L’Italia aveva già inviato una decina di carabinieri a Baghdad per mettere a punto i programmi addestrativi richiesti dagli iracheni che hanno bisogno di formare robusti reparti di polizia con il compito di presidiare i territori liberati dalla presenza dell’Isis prevenendo violenze e discriminazioni a danno della popolazione sunnita e di respingere eventuali azioni offensive e terroristiche dei jihadisti. Con i carabinieri l’operazione “Prima Parthica” (dal nome di una legione romana istituita in queste terre) supererà i 600 militari, un contingente simile nelle dimensioni a quelli schierati in Afghanistan e Kosovo e numericamente secondo solo a quello dislocato in Libano. Negli anni scorsi i carabinieri hanno svolto un ruolo di primo piano nell’addestramento delle forze di polizia irachene nell’ambito della “Nato Training Mission – Iraq” che lasciò Baghdad nel 2011 quando si completò anche il ritiro delle forze statunitensi. Secondo fonti ben informate il ritorno dei carabinieri in Iraq (i 110 militari, tutti appartenenti alla Seconda Brigata Mobile di Livorno, saranno dislocati 80 a Baghdad e 30 a Erbil e saranno operativi entro fine settembre) sarebbe stato chiesto direttamente dal generale John Allen, l’inviato speciale della Casa Bianca presso la Coalizione anti-Isis che aveva apprezzato il lavoro di formazione effettuato dai militari dell’Arma in Iraq e Afghanistan.

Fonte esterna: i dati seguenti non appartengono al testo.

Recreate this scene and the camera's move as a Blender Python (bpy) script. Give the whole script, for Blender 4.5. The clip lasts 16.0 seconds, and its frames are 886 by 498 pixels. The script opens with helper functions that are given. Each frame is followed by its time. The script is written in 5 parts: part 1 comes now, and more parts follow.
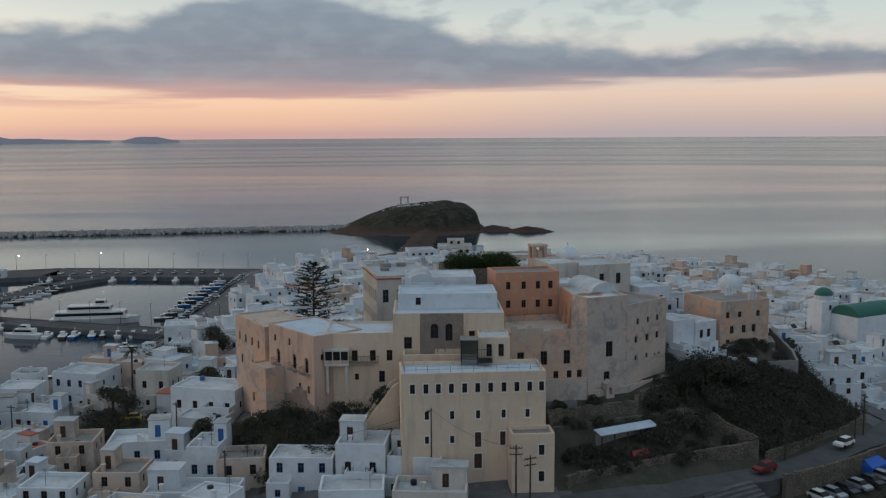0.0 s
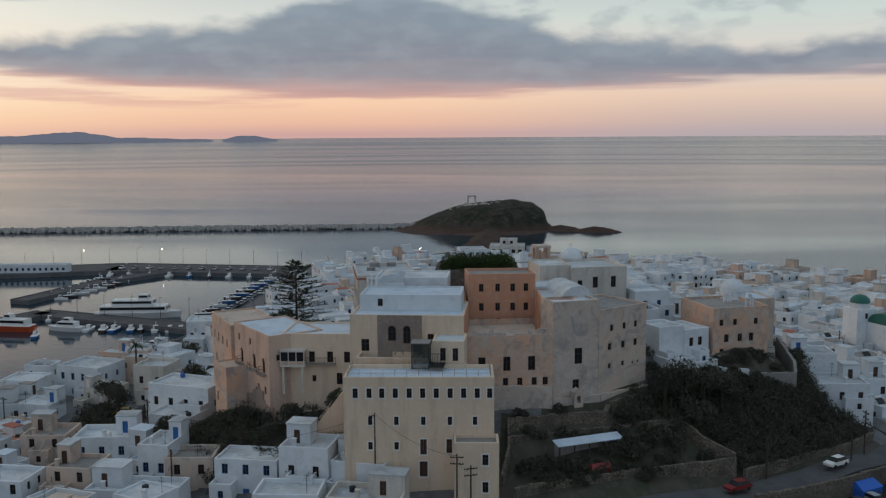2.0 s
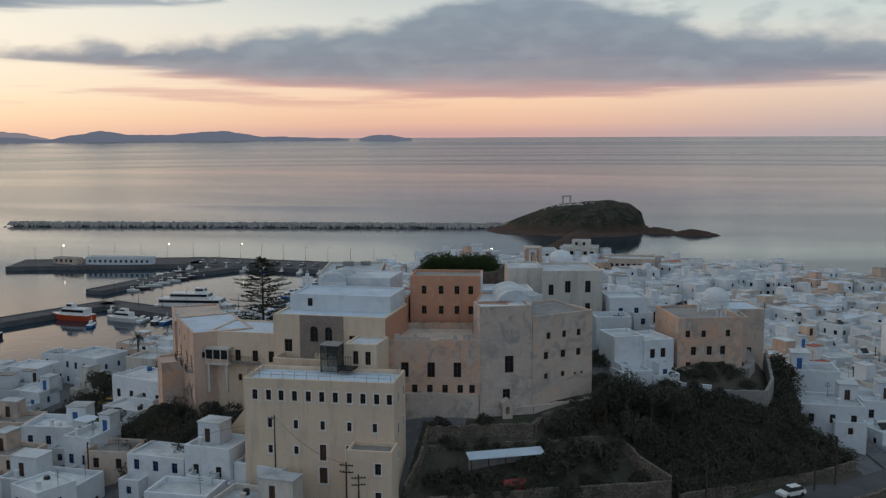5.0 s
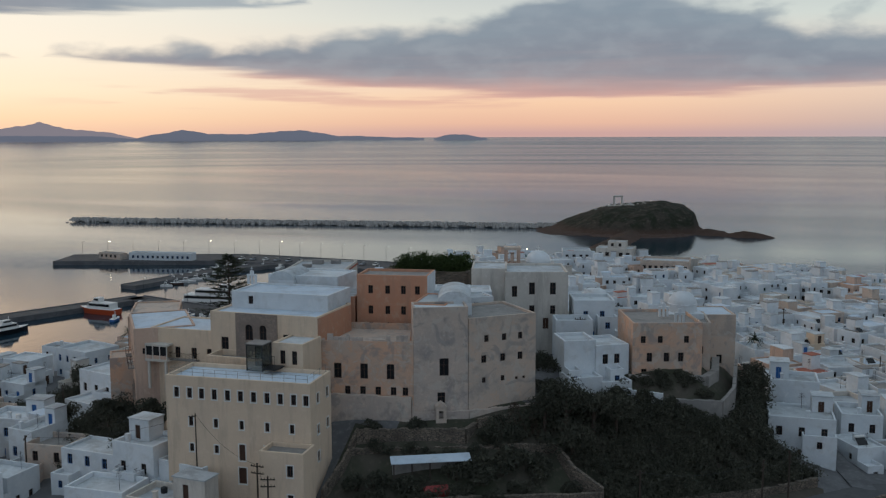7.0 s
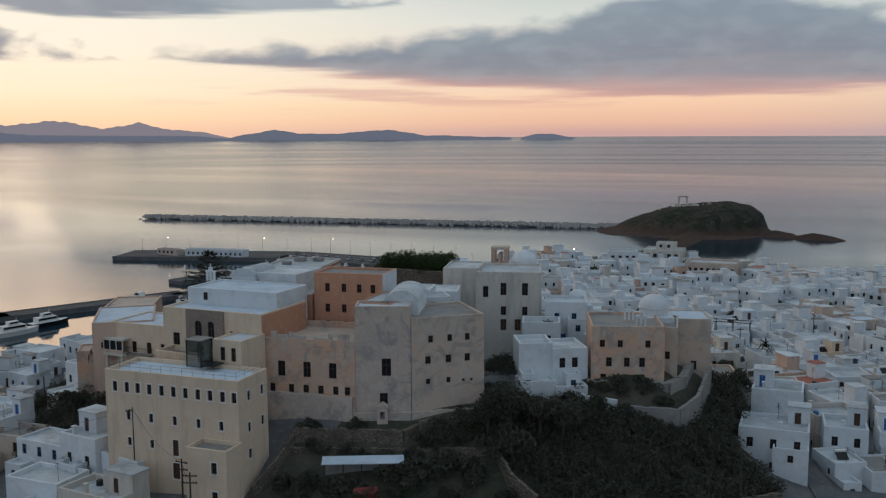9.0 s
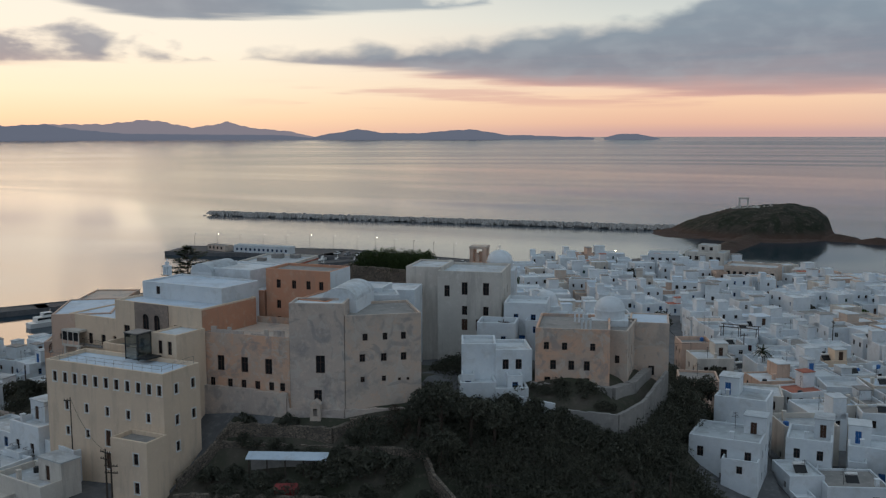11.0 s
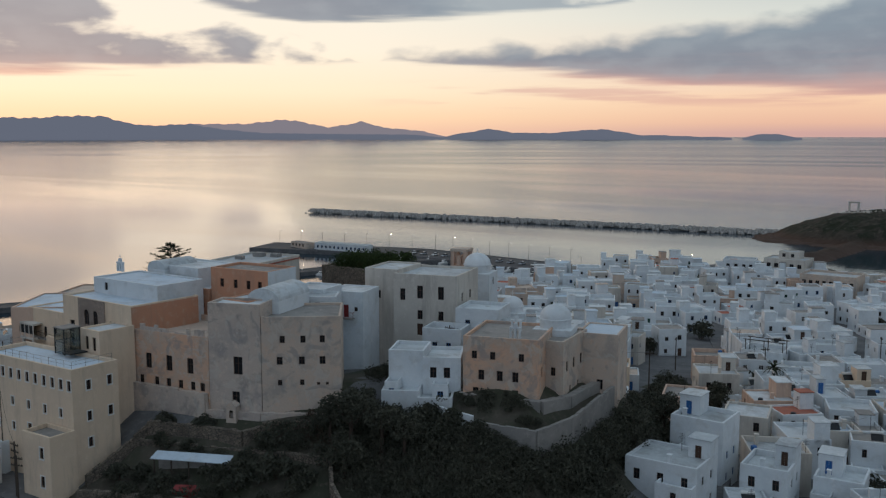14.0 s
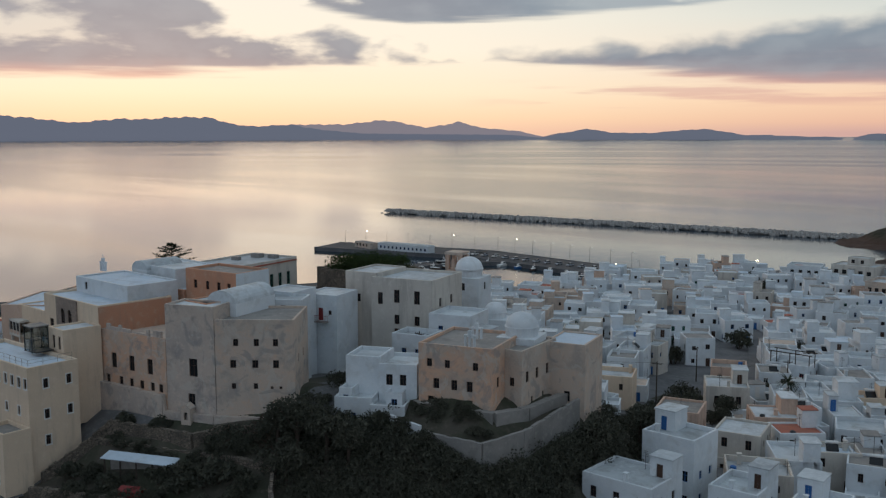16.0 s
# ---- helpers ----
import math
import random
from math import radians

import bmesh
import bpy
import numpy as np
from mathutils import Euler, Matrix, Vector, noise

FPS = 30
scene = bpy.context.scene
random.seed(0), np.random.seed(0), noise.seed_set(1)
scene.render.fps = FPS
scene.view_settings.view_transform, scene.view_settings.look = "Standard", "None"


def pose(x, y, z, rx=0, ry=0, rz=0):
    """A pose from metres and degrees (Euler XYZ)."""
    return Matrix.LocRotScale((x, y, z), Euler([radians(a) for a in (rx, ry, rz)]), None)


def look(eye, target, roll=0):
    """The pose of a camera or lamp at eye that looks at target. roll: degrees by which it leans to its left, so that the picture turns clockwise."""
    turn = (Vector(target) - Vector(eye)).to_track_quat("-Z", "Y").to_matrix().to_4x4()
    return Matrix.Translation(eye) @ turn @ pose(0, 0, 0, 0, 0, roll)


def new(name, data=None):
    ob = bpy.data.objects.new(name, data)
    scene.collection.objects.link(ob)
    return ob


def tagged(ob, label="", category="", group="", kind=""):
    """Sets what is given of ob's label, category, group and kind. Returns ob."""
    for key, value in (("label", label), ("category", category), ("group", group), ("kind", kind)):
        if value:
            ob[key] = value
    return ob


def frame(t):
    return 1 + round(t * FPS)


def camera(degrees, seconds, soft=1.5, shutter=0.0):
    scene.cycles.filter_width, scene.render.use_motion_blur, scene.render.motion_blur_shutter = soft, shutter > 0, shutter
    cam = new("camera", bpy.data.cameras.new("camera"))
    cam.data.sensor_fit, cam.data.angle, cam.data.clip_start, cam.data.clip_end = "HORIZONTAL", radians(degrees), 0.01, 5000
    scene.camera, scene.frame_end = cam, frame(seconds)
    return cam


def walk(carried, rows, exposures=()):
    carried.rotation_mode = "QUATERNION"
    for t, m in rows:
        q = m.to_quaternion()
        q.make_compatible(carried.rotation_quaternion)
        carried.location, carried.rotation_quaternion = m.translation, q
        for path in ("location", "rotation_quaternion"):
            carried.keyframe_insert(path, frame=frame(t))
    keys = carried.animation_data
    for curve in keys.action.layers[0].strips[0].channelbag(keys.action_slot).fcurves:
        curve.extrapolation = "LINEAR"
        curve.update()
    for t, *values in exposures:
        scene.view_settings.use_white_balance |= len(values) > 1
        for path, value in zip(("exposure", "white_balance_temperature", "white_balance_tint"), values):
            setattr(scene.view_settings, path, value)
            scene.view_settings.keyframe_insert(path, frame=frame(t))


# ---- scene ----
cam = camera(50.2, 16.0, soft=1.3)
ROWS = [
    (0.0, 0.00, 0.00, 65.02, 83.041, 0.286, -0.031),
    (0.5, 5.35, 1.39, 64.92, 83.023, 0.304, 1.508),
    (1.0, 10.31, 2.70, 64.78, 82.998, 0.324, 2.964),
    (1.5, 15.68, 4.18, 64.67, 83.008, 0.329, 4.531),
    (2.0, 20.61, 5.63, 64.55, 83.009, 0.327, 5.854),
    (2.5, 25.88, 7.29, 64.42, 83.017, 0.318, 7.358),
    (3.0, 30.69, 8.99, 64.29, 83.056, 0.297, 8.750),
    (3.5, 35.91, 10.88, 64.15, 83.043, 0.285, 10.291),
    (6.0, 59.86, 20.94, 63.56, 83.008, 0.206, 16.663),
    (6.5, 64.67, 23.36, 63.40, 82.997, 0.190, 17.893),
    (7.0, 69.02, 25.67, 63.27, 83.015, 0.173, 19.032),
    (7.5, 73.62, 28.27, 63.15, 82.979, 0.172, 20.489),
    (8.0, 77.90, 30.69, 63.02, 82.985, 0.211, 21.871),
    (8.5, 82.64, 33.22, 62.88, 83.015, 0.244, 23.293),
    (9.0, 87.03, 35.56, 62.75, 83.009, 0.243, 24.517),
    (11.5, 108.95, 48.76, 62.27, 83.018, 0.048, 31.041),
    (12.0, 112.64, 51.85, 62.18, 83.035, 0.030, 32.395),
    (12.5, 116.41, 55.39, 62.18, 83.029, 0.008, 33.839),
    (13.0, 119.80, 58.84, 62.15, 83.017, 0.001, 35.152),
    (13.5, 123.31, 62.69, 62.12, 83.016, 0.015, 36.604),
    (14.0, 126.35, 66.37, 62.13, 82.998, -0.007, 37.928),
    (14.5, 129.50, 70.45, 62.16, 83.036, 0.006, 39.441),
    (15.0, 132.38, 74.24, 62.13, 83.041, 0.061, 40.900),
    (15.5, 135.58, 78.29, 62.19, 83.010, 0.096, 42.511),
    (16.0, 138.57, 81.90, 62.23, 83.011, 0.086, 44.008),
]
walk(cam, [(t, pose(x, y, z, rx, ry, rz)) for t, x, y, z, rx, ry, rz in ROWS])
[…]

Da tempo circolano inoltre voci che l’Italia possa seguire la Gran Bretagna estendendo il teatro operativo della lotta allo Stato Islamico anche al territorio siriano. Quasi tutti i Paesi occidentali della Coalizione operano con i loro velivoli solo nei cieli iracheni così come quasi tutti i Paesi arabi della Coalizione li impiegano solo sulla Siria. I tempi e i modi di un ulteriore impegno militare italiano sono tutti da definire tenuto conto che Roma sembra voler mantenere la prerogativa di evitare un coinvolgimento diretto nelle operazioni belliche.